In much the same vein we have the Alara block triple lands that are a little less versatile in where you can play them but are more powerful when in the right deck than the Vivid lands. They would probably also see play in opposing two colour decks due to lack of other options. I do not have these in my cube for similar reasons to the Vivid lands however this might well be wrong due to the off colour fixing potential in two colour decks. For prettiness sake I think I would rather just play the off colour Guildgates instead!

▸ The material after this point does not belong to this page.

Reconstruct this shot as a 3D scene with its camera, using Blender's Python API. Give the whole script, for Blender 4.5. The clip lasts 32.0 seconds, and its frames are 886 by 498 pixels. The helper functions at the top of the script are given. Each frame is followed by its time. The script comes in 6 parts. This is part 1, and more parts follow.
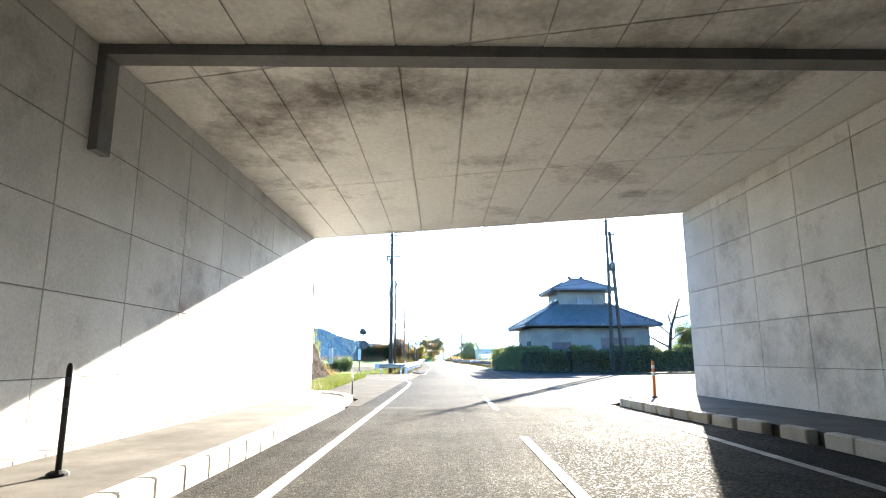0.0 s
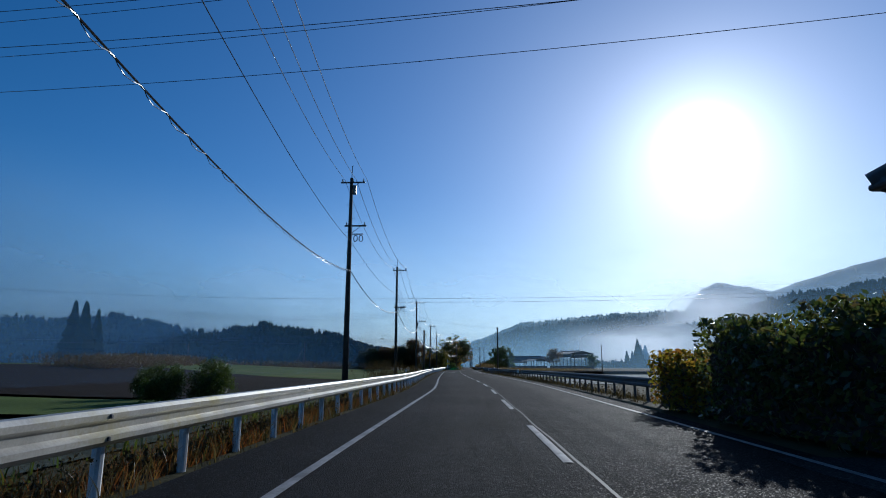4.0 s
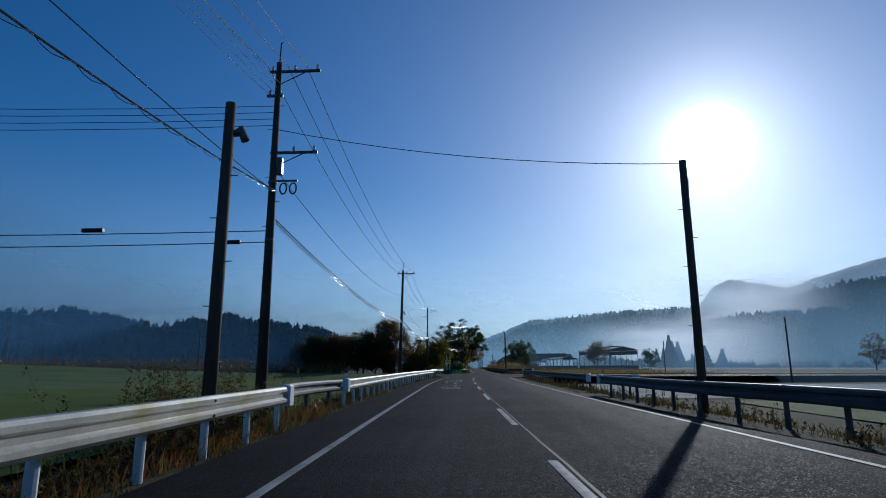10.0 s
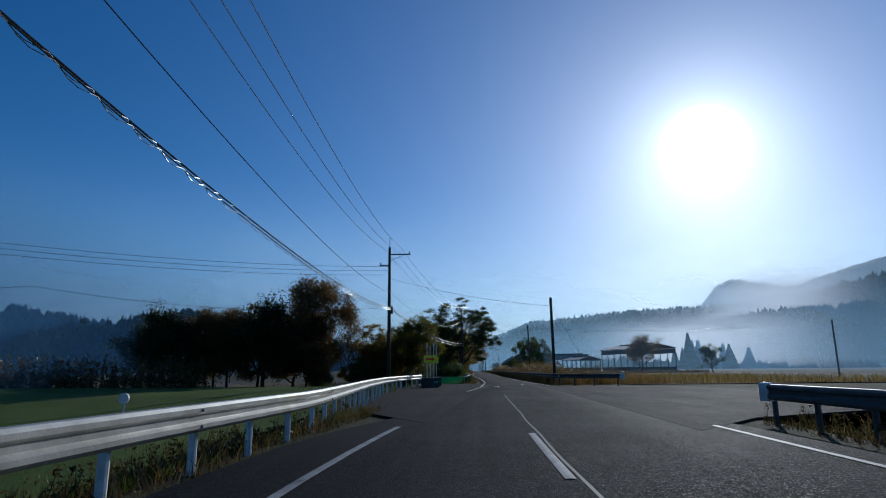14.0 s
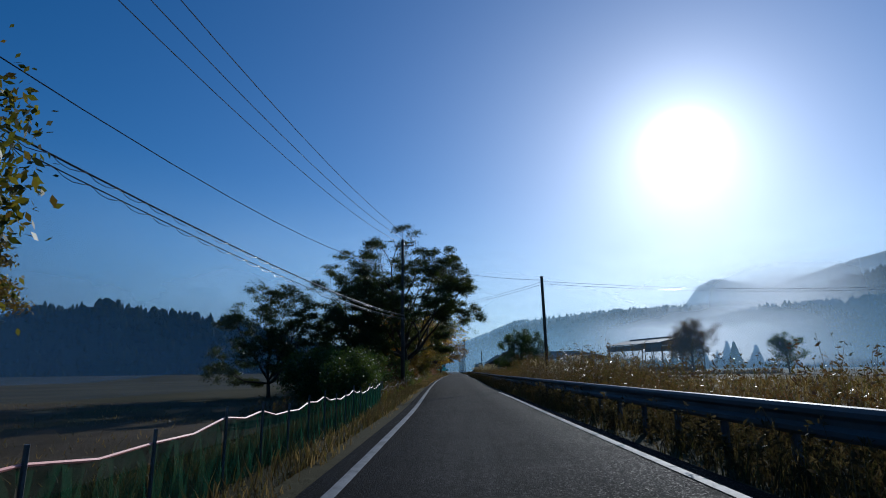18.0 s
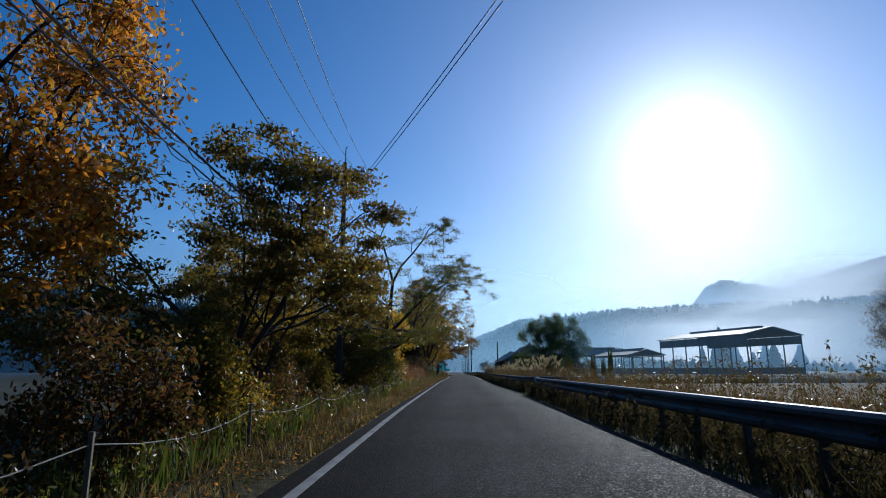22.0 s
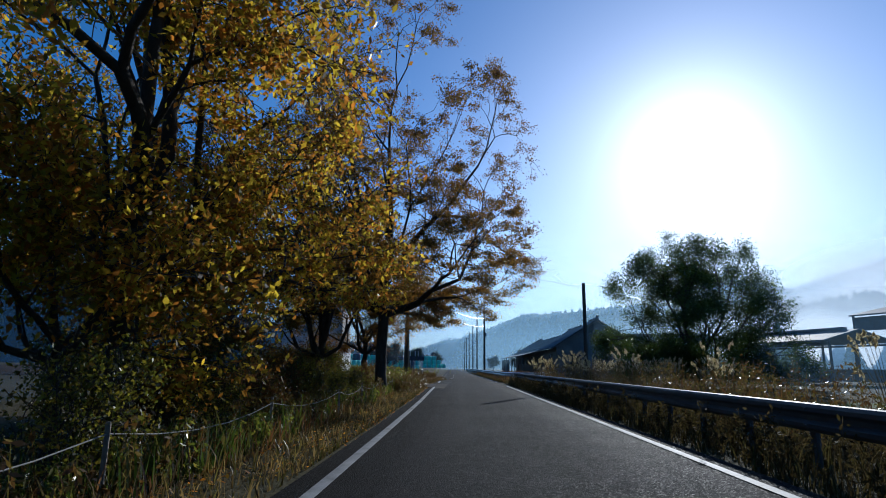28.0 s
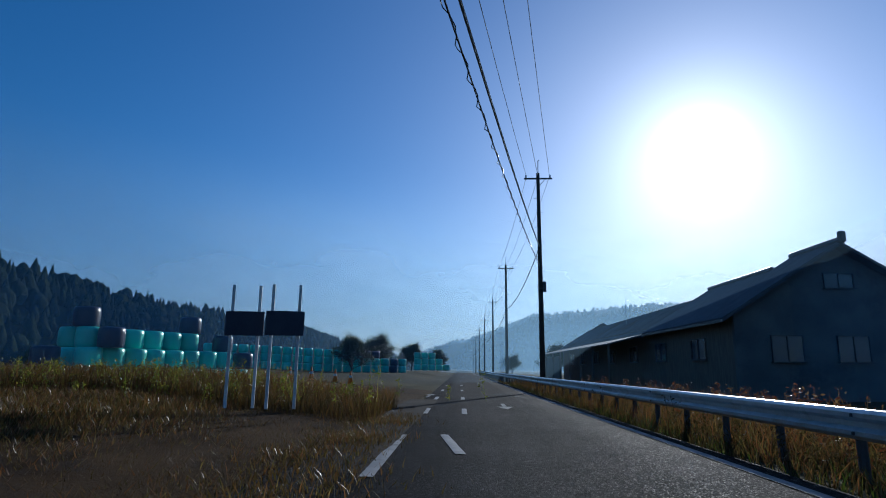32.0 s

Grove of the Burnwillows is not yet a cycle but supposedly will be one day. As Check lands are to Quick lands these will be to pain lands. Essentially really good quality dual lands that favour control decks. They will also offer some better synergies than the pain lands such as the beloved Kavu Predator or the not so well liked Punishing Fire. All in all they will be instantly added to the cube and would probably rank 7th or so.

The Horizon Canopy cycle is a little too niche due to the certainty of the pain and as such only a few archetypes will want them, mostly I suspect the red and green ones. The Nimbus Maze cycle is more interesting and is probably on balance a tiny bit better than the Check lands due to always being untapped and having colourless options. The blue/black Time Spiralled dual of the cycle is gross and has a far too unreliable trigger to be interesting for cube play and the Graven Cairns cycle has been printed and does rank 7th currently!

Original Filter lands from Odyssey block are not good lands but they do offer you the ability to turn colourless into coloured mana and as such are quite interesting for decks that both produce a lot of colourless mana and have lots of coloured spells to play. Despite being far from good these are occasionally dug up to sooth such problems in decks.